Proof-of-Learning with Incentive Security
Zishuo Zhao, Zhixuan Fang, Xuechao Wang, Xi Chen, Hongxu Su, Haibo Xiao, Yuan Zhou
TL;DR
This work tackles the sustainability and security limitations of traditional blockchain consensus by proposing an incentive-secure Proof-of-Learning (PoL) mechanism within Proof-of-Useful-Work (PoUW). It develops both trusted-verifier and untrusted-verifier designs, proving theoretical incentive-security guarantees and achieving substantially lower verification overheads ($O\left(\frac{\log E}{E}\right)$ or $O\left(\frac{1}{E}\) with staking) than prior PoL schemes. Central to the approach is a Capture-The-Flag protocol that injects verifiable flags to deter lazy or malicious verifiers and to align economic incentives for all parties, including front-end secure operation under untrusted problem providers. The experimental results on standard ML tasks demonstrate robustness against a range of attacks and practical overheads, highlighting the potential to enable a decentralized, verifiable ML-as-a-Service ecosystem and a decentralized computing power market in the AI era.
Abstract
Most concurrent blockchain systems rely heavily on the Proof-of-Work (PoW) or Proof-of-Stake (PoS) mechanisms for decentralized consensus and security assurance. However, the substantial energy expenditure stemming from computationally intensive yet meaningless tasks has raised considerable concerns surrounding traditional PoW approaches, The PoS mechanism, while free of energy consumption, is subject to security and economic issues. Addressing these issues, the paradigm of Proof-of-Useful-Work (PoUW) seeks to employ challenges of practical significance as PoW, thereby imbuing energy consumption with tangible value. While previous efforts in Proof of Learning (PoL) explored the utilization of deep learning model training SGD tasks as PoUW challenges, recent research has revealed its vulnerabilities to adversarial attacks and the theoretical hardness in crafting a byzantine-secure PoL mechanism. In this paper, we introduce the concept of incentive-security that incentivizes rational provers to behave honestly for their best interest, bypassing the existing hardness to design a PoL mechanism with computational efficiency, a provable incentive-security guarantee and controllable difficulty.

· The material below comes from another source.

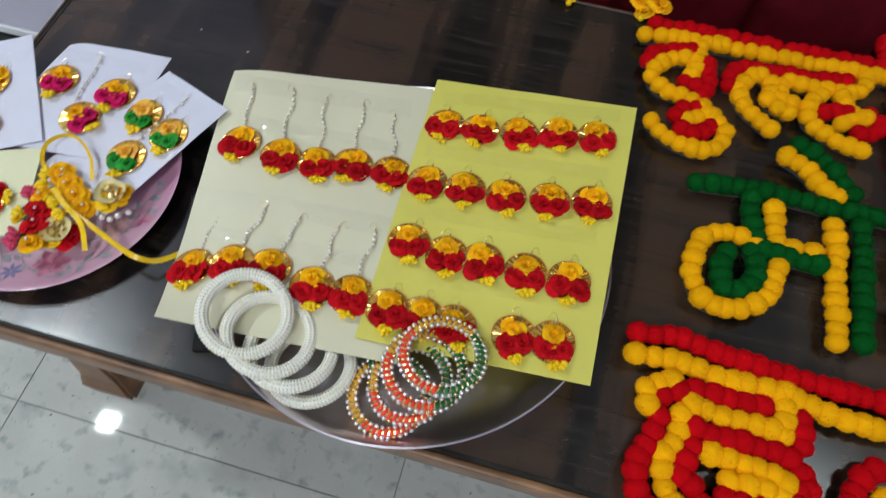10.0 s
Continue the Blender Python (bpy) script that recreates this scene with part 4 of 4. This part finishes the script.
W3 = [
    ("R", [(0.718, 0.152), (0.754, 0.158), (0.786, 0.153), (0.827, 0.150), (0.874, 0.148), (0.915, 0.148), (0.944, 0.148)]),
    ("Y", [(0.718, 0.132), (0.755, 0.135), (0.785, 0.131), (0.826, 0.130), (0.857, 0.129), (0.887, 0.124), (0.917, 0.122), (0.940, 0.122)]),
    ("Y", [(0.735, 0.090), (0.734, 0.105), (0.752, 0.116)]),
    ("R", [(0.747, 0.100), (0.770, 0.112), (0.800, 0.114), (0.831, 0.115)]),
    ("Y", [(0.849, 0.133), (0.851, 0.115), (0.848, 0.094)]),
    ("Y", [(0.770, 0.101), (0.790, 0.097), (0.815, 0.096), (0.839, 0.095)]),
    ("Y", [(0.772, 0.099), (0.762, 0.085), (0.762, 0.068), (0.750, 0.049), (0.753, 0.036), (0.763, 0.014), (0.785, 0.006), (0.817, 0.004), (0.854, 0.004)]),
    ("R", [(0.745, 0.082), (0.740, 0.059), (0.731, 0.038), (0.731, 0.033), (0.737, 0.013), (0.752, -0.004), (0.774, -0.011)]),
    ("R", [(0.775, 0.080), (0.774, 0.058), (0.765, 0.040), (0.777, 0.035), (0.785, 0.022), (0.801, 0.017)]),
    ("R", [(0.789, 0.078), (0.819, 0.078), (0.846, 0.079), (0.862, 0.070), (0.870, 0.055)]),
    ("R", [(0.863, 0.112), (0.866, 0.090)]),
    ("Y", [(0.791, 0.063), (0.813, 0.062), (0.837, 0.060), (0.853, 0.054)]),
    ("Y", [(0.808, 0.045), (0.827, 0.044), (0.850, 0.044)]),
    ("R", [(0.805, 0.032), (0.826, 0.030), (0.847, 0.030)]),
    ("R", [(0.866, 0.066), (0.860, 0.037), (0.850, 0.017)]),
]
W3B = [
    ("R", [(0.924, 0.086), (0.910, 0.072), (0.905, 0.052)]),
    ("Y", [(0.932, 0.064), (0.934, 0.055)]),
]

letters("red and yellow pompom Devanagari word cut-out lying flat", W1, 0.0101, 0.0128)
letters("green and yellow pompom Devanagari letter cut-out lying flat", W2)
letters("yellow pompom letter piece at the edge of the green one", W2B)
letters("red and yellow pompom Devanagari letter cut-out near table edge", W3)
letters("red and yellow pompom letter piece near the table edge", W3B)

# ---- artificial flower hangings at the back of the table ----


def hanging(x, y, turn, colour):
    ob = thing("flower_hanging", pose(x, y, T, 0, 0, turn), "artificial yellow flower hanging with a green leaf lying on table", "flower hanging", "flower hangings")
    for k, (dx, dy, s) in enumerate(((0, 0.0, 0.9), (-0.010, 0.016, 1.2), (0.012, 0.017, 1.2), (0.0, 0.034, 1.4))):
        part(colour + "_bloom", ROSES[colour][k % 3], colour, ob, m=pose(dx, dy, 0.002 + 0.002 * k, rng.uniform(-15, 15), rng.uniform(-15, 15), 70 * k) @ Matrix.Scale(s, 4))
    part("bead", ball(bmesh.new(), (0, -0.012, 0.004), 0.0038, 2), "yellow", ob)
    bm = ball(bmesh.new(), (-0.020, 0.030, 0.006), 0.012, 2, Matrix.Diagonal((1, 0.9, 0.4, 1)))
    part("leaf", bm, "green", ob, "rounded green cloth leaf")


hanging(0.676, 0.574, -15, "orange")
hanging(0.582, 0.574, 10, "yellow")
hanging(0.449, 0.556, 5, "yellow")

# ---- small flat black slab at the sheet's edge ----
bm = box(bmesh.new(), 0, 0, 0, 0.040, 0.024, 0.003, 0.0008)
bmesh.ops.transform(bm, matrix=pose(0.3395, 0.0285, T + 0.0004, 0, 0, 18), verts=bm.verts)
solid("black_packet", bm, "black", (0.35, 0.04, T), "small flat black slab beside the steel plate", "packet")

# ---- crumbs ----
def crumb(name, label, mat, x, y, z, r, category):
    bm = bmesh.new()
    ball(bm, (0, 0, r * 0.6), r, 2, Matrix.Diagonal((1.1, 0.85, 0.6, 1)))
    for v in bm.verts:
        v.co += v.co.normalized() * r * 0.25 * noise.noise(v.co * 300)
    bm.verts.ensure_lookup_table()
    low = min(v.co.z for v in bm.verts)
    bmesh.ops.translate(bm, verts=bm.verts, vec=(x, y, z - low))
    solid(name, bm, mat, (x, y, z), label, category)


crumb("dried_petal", "small dry brown flower crumb on the floor", "wood", -0.328, 0.510, 0, 0.0075, "crumb")
crumb("dried_petal", "small dry brown flower crumb near the wall", "wood", -0.267, 0.577, 0, 0.0085, "crumb")
crumb("sequin", "tiny pale speck on the dark table", "silver", 0.176, 0.393, T, 0.0011, "sequin")
crumb("sequin", "tiny pale speck on the striped table top", "silver", 0.242, 0.376, T, 0.0013, "sequin")

# ---- floor tiles ----
TILE, TX0, TY0 = 0.60, -0.083, -0.015
tile_bm = box(bmesh.new(), 0.0008, 0.0008, -0.010, TILE - 0.0008, TILE - 0.0008, 0.0, 0.0006, 1)
tile_mesh = finish(tile_bm, "tile", "marble", smooth=False)
for i in range(-6, 6):
    for j in range(-5, 3):
        x, y = TX0 + i * TILE, TY0 + j * TILE
        if x + TILE < X0 or y + TILE < Y0 or (y > 0.58 and x + TILE < PIER):
            continue
        ob = new("tile", tile_mesh)
        ob.parent = floor
        ob.location = (x, y, 0)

Particularly, our work is secure against two attacks, and also improves the computational overhead from $Θ(1)$ to $O(\frac{\log E}{E})$. Furthermore, while most recent research assumes trusted problem providers and verifiers, our design also guarantees frontend incentive-security even when problem providers are untrusted, and verifier incentive-security that bypasses the Verifier's Dilemma. By incorporating ML training into blockchain consensus mechanisms with provable guarantees, our research not only proposes an eco-friendly solution to blockchain systems, but also provides a proposal for a completely decentralized computing power market in the new AI age.